Начнем с отцов. Отец Гамлета, король, о нем Горацио: «Его я помню; истый был король». Отец братьев Карамазовых, старик Карамазов, при первом же своем появлении на страницах романа замечает о себе, что «точность есть вежливость королей». На реплику своего родственника: «Но ведь вы по крайней мере не король» – тут же шутовски отвечает: «Да, это так, не король. И представьте… ведь это я и сам знал, ей-Богу!» То есть перед нами два отца – король и шут, даже не претендующий быть королем, хотя и намекающий (для читателя) на возможность подобного сближения.

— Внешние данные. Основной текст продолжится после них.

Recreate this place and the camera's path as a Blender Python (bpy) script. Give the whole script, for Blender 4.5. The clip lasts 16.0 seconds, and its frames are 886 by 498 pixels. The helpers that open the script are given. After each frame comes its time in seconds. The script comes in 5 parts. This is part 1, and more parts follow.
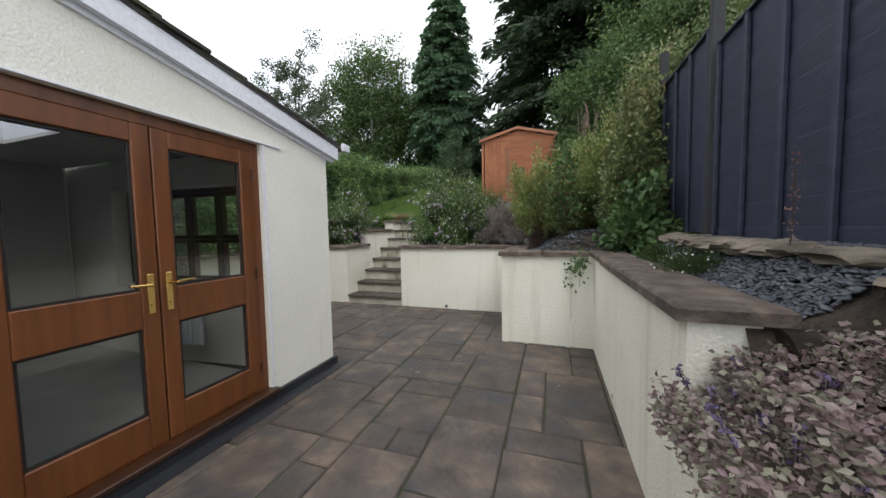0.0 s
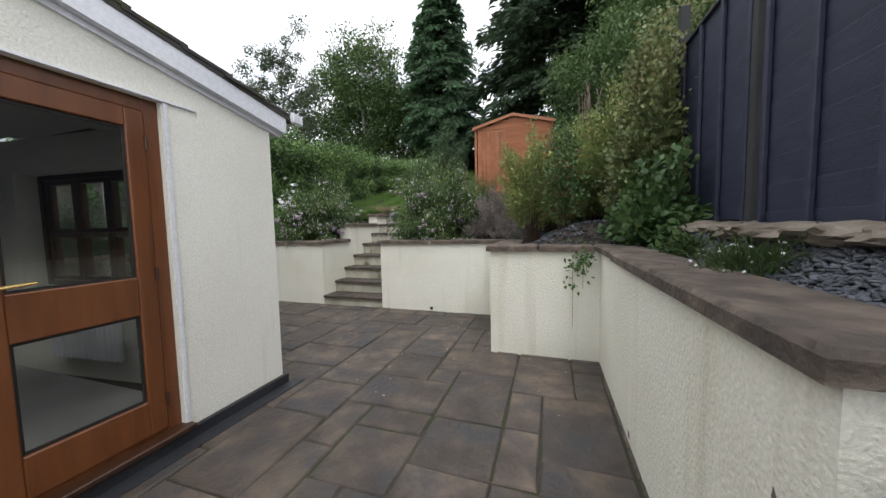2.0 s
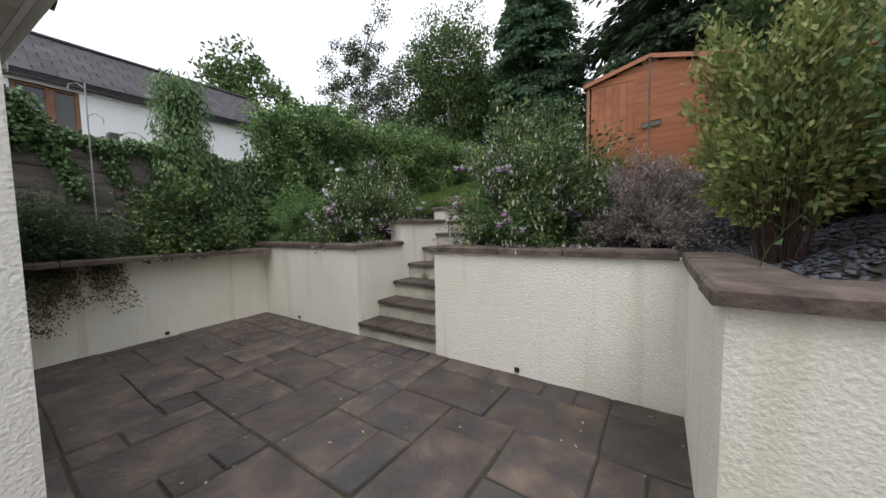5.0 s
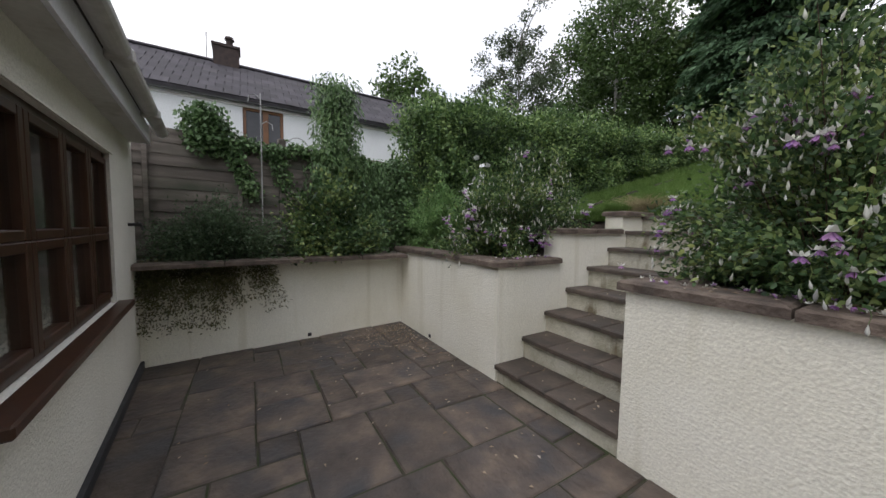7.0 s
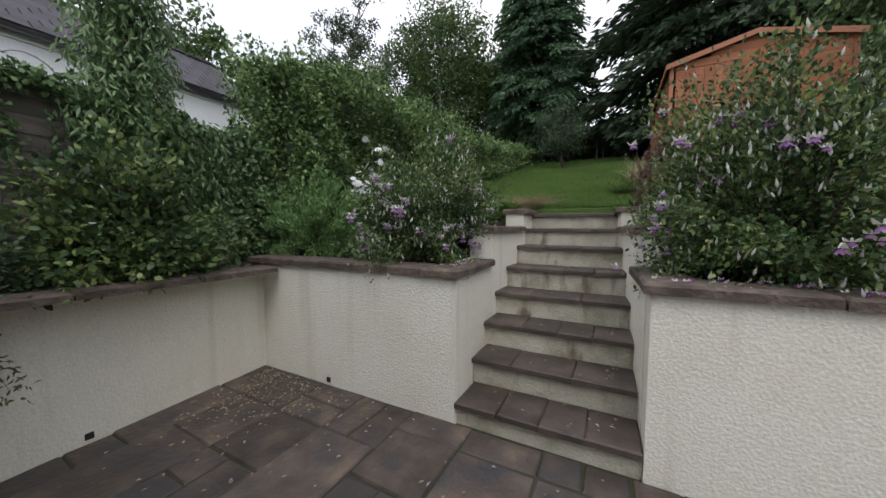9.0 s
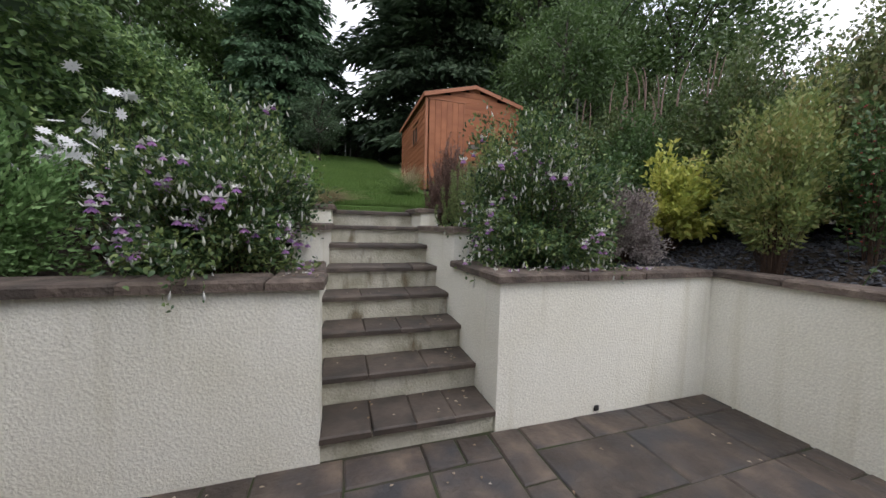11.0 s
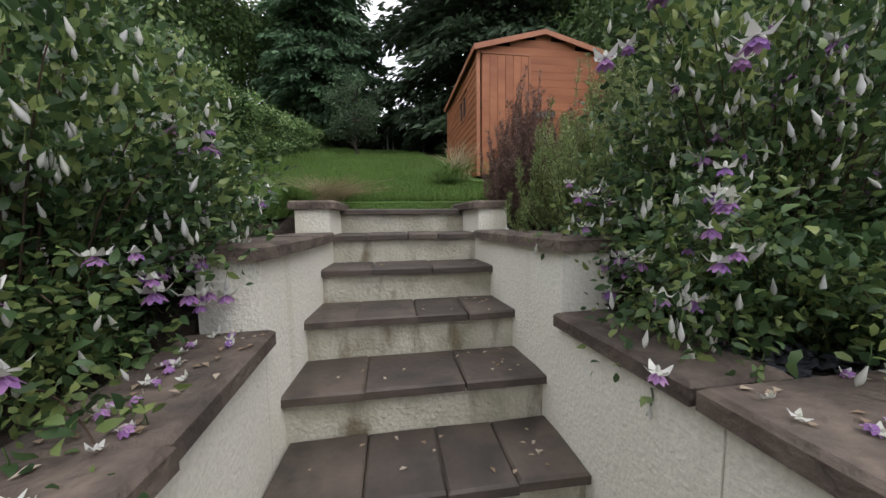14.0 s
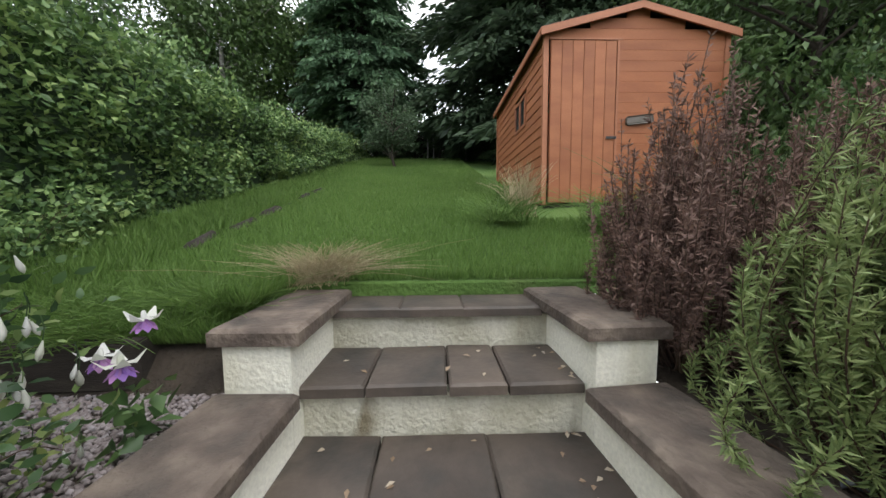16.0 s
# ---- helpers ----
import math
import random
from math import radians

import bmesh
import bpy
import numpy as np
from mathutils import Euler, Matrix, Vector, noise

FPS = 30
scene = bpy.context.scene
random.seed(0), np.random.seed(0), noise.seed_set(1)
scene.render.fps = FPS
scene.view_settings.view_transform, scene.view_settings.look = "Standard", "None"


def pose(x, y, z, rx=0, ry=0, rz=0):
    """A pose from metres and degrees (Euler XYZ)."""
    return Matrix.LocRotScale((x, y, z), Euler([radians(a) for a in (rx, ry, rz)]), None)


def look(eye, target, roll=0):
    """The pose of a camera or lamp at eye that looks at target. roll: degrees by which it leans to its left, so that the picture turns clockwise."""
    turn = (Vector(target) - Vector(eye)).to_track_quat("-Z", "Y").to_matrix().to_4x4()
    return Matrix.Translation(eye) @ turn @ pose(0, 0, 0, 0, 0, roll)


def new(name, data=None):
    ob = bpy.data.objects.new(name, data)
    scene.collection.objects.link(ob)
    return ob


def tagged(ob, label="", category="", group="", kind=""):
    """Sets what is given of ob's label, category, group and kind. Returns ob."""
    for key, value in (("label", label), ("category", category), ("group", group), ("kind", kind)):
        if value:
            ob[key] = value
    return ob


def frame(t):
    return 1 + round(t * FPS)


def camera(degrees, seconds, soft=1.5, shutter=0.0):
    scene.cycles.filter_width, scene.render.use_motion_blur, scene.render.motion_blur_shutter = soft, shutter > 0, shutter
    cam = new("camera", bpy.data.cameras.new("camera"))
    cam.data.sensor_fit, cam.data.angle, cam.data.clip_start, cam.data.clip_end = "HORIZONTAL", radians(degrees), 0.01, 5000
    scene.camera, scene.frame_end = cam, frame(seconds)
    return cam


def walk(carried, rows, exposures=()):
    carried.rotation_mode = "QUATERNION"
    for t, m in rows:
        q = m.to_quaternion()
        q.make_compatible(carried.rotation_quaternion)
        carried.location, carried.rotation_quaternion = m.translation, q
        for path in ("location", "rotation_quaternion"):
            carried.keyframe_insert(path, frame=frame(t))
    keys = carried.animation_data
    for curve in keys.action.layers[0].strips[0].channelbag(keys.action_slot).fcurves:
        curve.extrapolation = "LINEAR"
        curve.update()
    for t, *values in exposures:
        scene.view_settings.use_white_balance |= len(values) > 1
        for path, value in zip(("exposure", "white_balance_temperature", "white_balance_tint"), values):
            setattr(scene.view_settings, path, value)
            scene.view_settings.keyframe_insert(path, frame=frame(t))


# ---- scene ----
cam = camera(108.1, 16.0)
PATH = [
    (0, (-0.041, 0.524, 1.422), (-0.679, 2.416, 1.302), -1.0),
    (0.5, (-0.046, 0.575, 1.409), (-0.793, 2.426, 1.274), -0.9),
    (1, (-0.031, 0.65, 1.4), (-0.753, 2.511, 1.27), -0.6),
    (1.5, (-0.025, 0.843, 1.35), (-0.643, 2.74, 1.209), -0.8),
    (2, (-0.042, 1.194, 1.352), (-0.667, 3.089, 1.212), -1.2),
    (2.5, (-0.101, 1.544, 1.285), (-0.752, 3.43, 1.159), -1.6),
    (3, (-0.335, 1.877, 1.268), (-0.932, 3.783, 1.156), -0.8),
    (3.2, (-0.383, 2.051, 1.25), (-0.976, 3.958, 1.141), -0.9),
    (5.3, (-0.918, 3.431, 1.334), (-2.131, 5.017, 1.22), -0.9),
    (5.5, (-1.004, 3.518, 1.317), (-2.272, 5.062, 1.221), -0.8),
    (6, (-1.185, 3.676, 1.354), (-2.569, 5.117, 1.251), -0.3),
    (6.5, (-1.387, 3.836, 1.361), (-2.915, 5.122, 1.261), 0.5),
    (7, (-1.637, 3.995, 1.447), (-3.344, 5.029, 1.31), 1.0),
    (7.5, (-1.974, 3.947, 1.455), (-3.709, 4.93, 1.305), 1.3),
    (8, (-2.327, 3.982, 1.42), (-3.96, 5.13, 1.289), 1.1),
    (8.5, (-2.67, 3.972, 1.416), (-4.032, 5.432, 1.297), 1.2),
    (9, (-2.925, 3.905, 1.43), (-3.849, 5.674, 1.304), 0.2),
    (9.5, (-3.264, 3.795, 1.437), (-3.63, 5.758, 1.323), 0.0),
    (10, (-3.608, 3.861, 1.465), (-3.576, 5.856, 1.328), 0.7),
    (10.2, (-3.716, 3.87, 1.485), (-3.598, 5.862, 1.345), 1.1),
    (12.3, (-3.789, 4.392, 1.426), (-2.645, 6.026, 1.276), 0.7),
    (12.5, (-3.765, 4.476, 1.464), (-2.798, 6.219, 1.296), 0.6),
    (13, (-3.714, 4.83, 1.484), (-3.035, 6.702, 1.3), 0.4),
    (13.5, (-3.604, 5.175, 1.492), (-3.078, 7.096, 1.317), -0.5),
    (14, (-3.455, 5.615, 1.537), (-3.158, 7.585, 1.357), -0.7),
    (14.5, (-3.461, 6.009, 1.6), (-3.391, 8.0, 1.424), -0.5),
    (15, (-3.422, 6.293, 1.776), (-3.377, 8.286, 1.613), -0.6),
    (15.5, (-3.383, 6.583, 1.932), (-3.341, 8.574, 1.756), -0.6),
    (16, (-3.4, 6.875, 2.035), (-3.347, 8.868, 1.869), -0.4),
]
walk(cam, [(t, look(eye, target, roll)) for t, eye, target, roll in PATH],
     [(0, 0.72, 6350, 10), (2.5, 0.75, 6350, 10), (6, 0.52, 6380, 14), (8, 0.4, 6350, 14), (10, 0.47, 6250, 15), (12.5, 0.75, 6300, 15), (14.5, 0.7, 6350, 13), (16, 1.06, 6350, 9)])

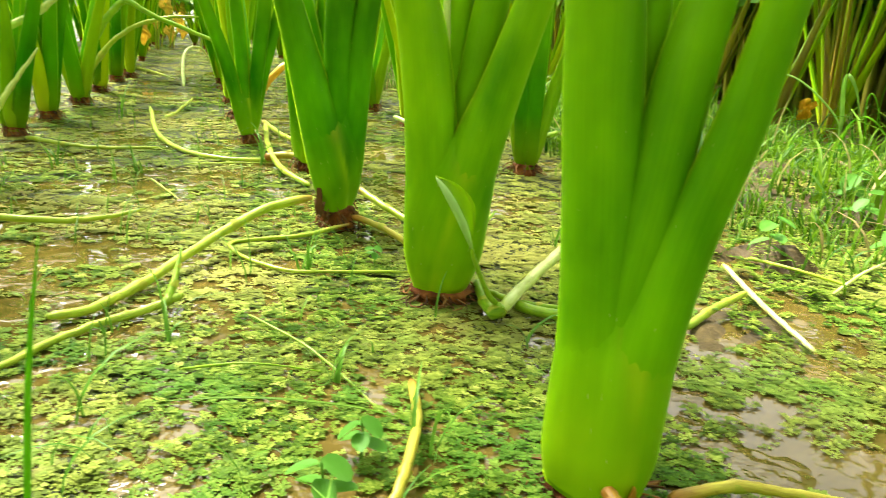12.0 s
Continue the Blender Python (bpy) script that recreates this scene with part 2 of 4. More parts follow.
def fern_material():
    m, n, l, p = material("floating_fern")
    geo = n.new("ShaderNodeNewGeometry")
    tone = n.new("ShaderNodeAttribute")
    tone.attribute_name = "tone"
    big = tex(n, l, geo.outputs["Position"], 2.6, 3)
    mid = tex(n, l, geo.outputs["Position"], 19.0, 3)
    mixv = mathnode(n, l, "MULTIPLY_ADD", big, 0.45, mathnode(n, l, "MULTIPLY_ADD", mid, 0.35, mathnode(n, l, "MULTIPLY_ADD", geo.outputs["Random Per Island"], 0.10, mathnode(n, l, "MULTIPLY_ADD", tone.outputs["Fac"], 0.50, -0.22))))
    col = ramp(n, l, mixv, [(0.26, (0.034, 0.088, 0.005)), (0.44, (0.130, 0.210, 0.016)), (0.60, (0.258, 0.334, 0.042)), (0.82, (0.47, 0.535, 0.12))])
    place = n.new("ShaderNodeSeparateXYZ")
    l.new(geo.outputs["Position"], place.inputs[0])
    wet = n.new("ShaderNodeMapRange")
    wet.inputs["From Min"].default_value, wet.inputs["From Max"].default_value = 1.15, 0.65
    wet.inputs["To Max"].default_value = 0.09
    l.new(place.outputs["Y"], wet.inputs["Value"])
    fresh = ramp(n, l, mathnode(n, l, "ADD", tex(n, l, geo.outputs["Position"], 6.5, 4), wet.outputs[0]), [(0.54, (0, 0, 0)), (0.68, (0.6, 0.6, 0.6))])
    col = mixed(n, l, fresh, col, (0.12, 0.27, 0.032))
    # Tan dry patches; their pale colour farther off also carries the lane's sunlight.
    dry = ramp(n, l, tex(n, l, geo.outputs["Position"], 2.3, 5), [(0.44, (0, 0, 0)), (0.62, (0.7, 0.7, 0.7))])
    far = n.new("ShaderNodeMapRange")
    far.inputs["From Min"].default_value, far.inputs["From Max"].default_value = 0.65, 1.1
    far.inputs["To Min"].default_value = 0.3
    l.new(place.outputs["Y"], far.inputs["Value"])
    dry = mathnode(n, l, "MULTIPLY", dry, far.outputs[0])
    col = mixed(n, l, dry, col, (0.42, 0.39, 0.10))
    brown = ramp(n, l, tex(n, l, geo.outputs["Position"], 11.0, 5), [(0.62, (0, 0, 0)), (0.72, (0.7, 0.7, 0.7))])
    col = mixed(n, l, brown, col, (0.20, 0.13, 0.05))
    l.new(col, p.inputs["Base Color"])
    p.inputs["Roughness"].default_value = 0.5
    p.inputs["Specular IOR Level"].default_value = 0.05
    translucent(m, n, l, p, col, 0.25)
    return m


FERN = fern_material()


def water_material():
    m, n, l, p = material("muddy_water")
    geo = n.new("ShaderNodeNewGeometry").outputs["Position"]
    cover = n.new("ShaderNodeAttribute")
    cover.attribute_name = "cover"
    silt = ramp(n, l, tex(n, l, geo, 4.0, 5), [(0.3, (0.060, 0.042, 0.008)), (0.7, (0.150, 0.106, 0.024))])
    grain = tex(n, l, geo, 55.0, 4)
    grain2 = tex(n, l, geo, 130.0, 3)
    green = ramp(n, l, mathnode(n, l, "MULTIPLY_ADD", grain2, 0.5, mathnode(n, l, "MULTIPLY", grain, 0.5)),
                 [(0.40, (0.012, 0.013, 0.003)), (0.56, (0.035, 0.048, 0.007)), (0.72, (0.15, 0.18, 0.03))])
    mask = mathnode(n, l, "ADD", cover.outputs["Fac"], mathnode(n, l, "MULTIPLY_ADD", grain, 1.4, -0.66))
    mask = ramp(n, l, mask, [(0.66, (0, 0, 0)), (0.78, (1, 1, 1))])
    p.inputs["IOR"].default_value = 1.45
    col = mixed(n, l, mask, silt, green)
    l.new(col, p.inputs["Base Color"])
    l.new(mathnode(n, l, "MULTIPLY_ADD", mask, 0.45, 0.04), p.inputs["Roughness"])
    l.new(mathnode(n, l, "MULTIPLY_ADD", mask, -0.45, 0.55), p.inputs["Specular IOR Level"])
    ripple = tex(n, l, geo, 22.0, 2)
    stir = ramp(n, l, tex(n, l, geo, 8.0, 3), [(0.53, (0, 0, 0)), (0.62, (1, 1, 1))])
    ripple = mathnode(n, l, "ADD", ripple, mathnode(n, l, "MULTIPLY", mathnode(n, l, "MULTIPLY", stir, tex(n, l, geo, 42.0, 2)), 7.0))
    height = mathnode(n, l, "MULTIPLY_ADD", mathnode(n, l, "MULTIPLY", mask, grain2), 1.0, mathnode(n, l, "MULTIPLY", ripple, 0.5))
    bump(n, l, height, 0.5, 0.004, p)
    return m


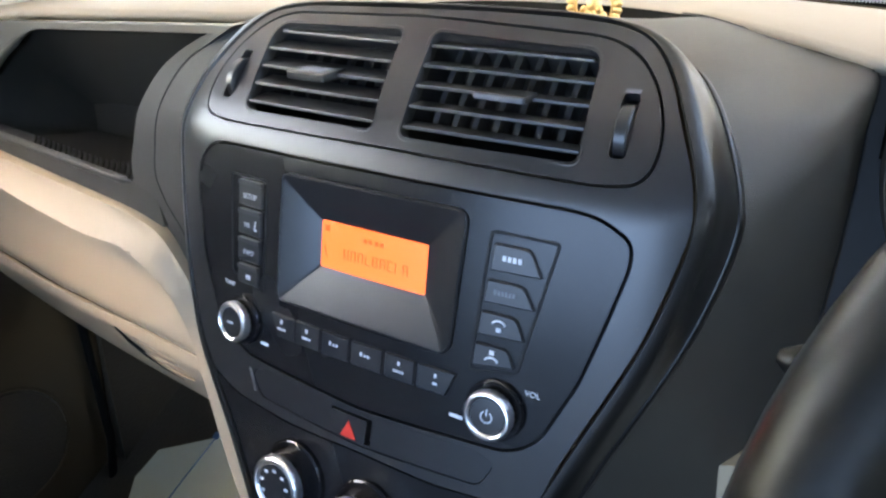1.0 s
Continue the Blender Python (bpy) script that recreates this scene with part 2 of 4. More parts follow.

Отношение детей. Гамлет об отце: «Он человек был, человек во всем; // Ему подобных мне уже не встретить». Он не может расстаться с отцом, хотя тот мертв: «Отец!.. Мне кажется его я вижу… В очах моей души». Сам облик отца говорит Гамлету о божественной сотворенности человека: «Поистине такое сочетанье, // Где каждый бог вдавил свою печать, // Чтоб дать вселенной образ человека». Смерть отца – для него почти космическая катастрофа: сюжет трагедии – месть за отца. Дмитрий Карамазов отца иначе, чем «псом» и «Езопом» не называет. Езоп в его словоупотреблении значит шут и «урод». Про отца он восклицает: «Зачем живет такой человек!.. Скажите мне, можно ли еще позволять ему бесчестить собой землю». То есть уровень тоже вполне космический, хотя и с другим знаком, поэтому кричит он отцу: «Проклинаю тебя сам и отрекаюсь от тебя совсем…» Это прямое отличие от Гамлета, чувствующего себя продолжением отца. Сам облик отца Карамазова вызывает у его сына негативно-уничтожающие чувства: «Может быть, не убью, а может, убью. Боюсь, что ненавистен он вдруг мне станет своим лицом в ту самую минуту. Ненавижу я его кадык, его нос, его глаза, его бесстыжую насмешку. Личное омерзение чувствую». Не отстает от него и брат Иван в своих «родственных» чувствах, замечая об отце и брате Дмитрии: «Один гад съест другую гадину, обоим туда и дорога!» В конце концов, незаконный сын старика Карамазова Смердяков убивает отца. Но весь роман – о степени вины каждого из братьев в этом отцеубийстве.

Пожалуй, более других русских любомудров задумывавшийся об этой проблеме Николай Федоров писал: «Нигде антагонизм молодого с старым не дошел до такой крайности, как у нас»[23]. Отчего так?

И везде ли так было? Во всех ли слоях?

23

Федоров Н.Ф. Сочинения. М.: Мысль, 1982. С. 77.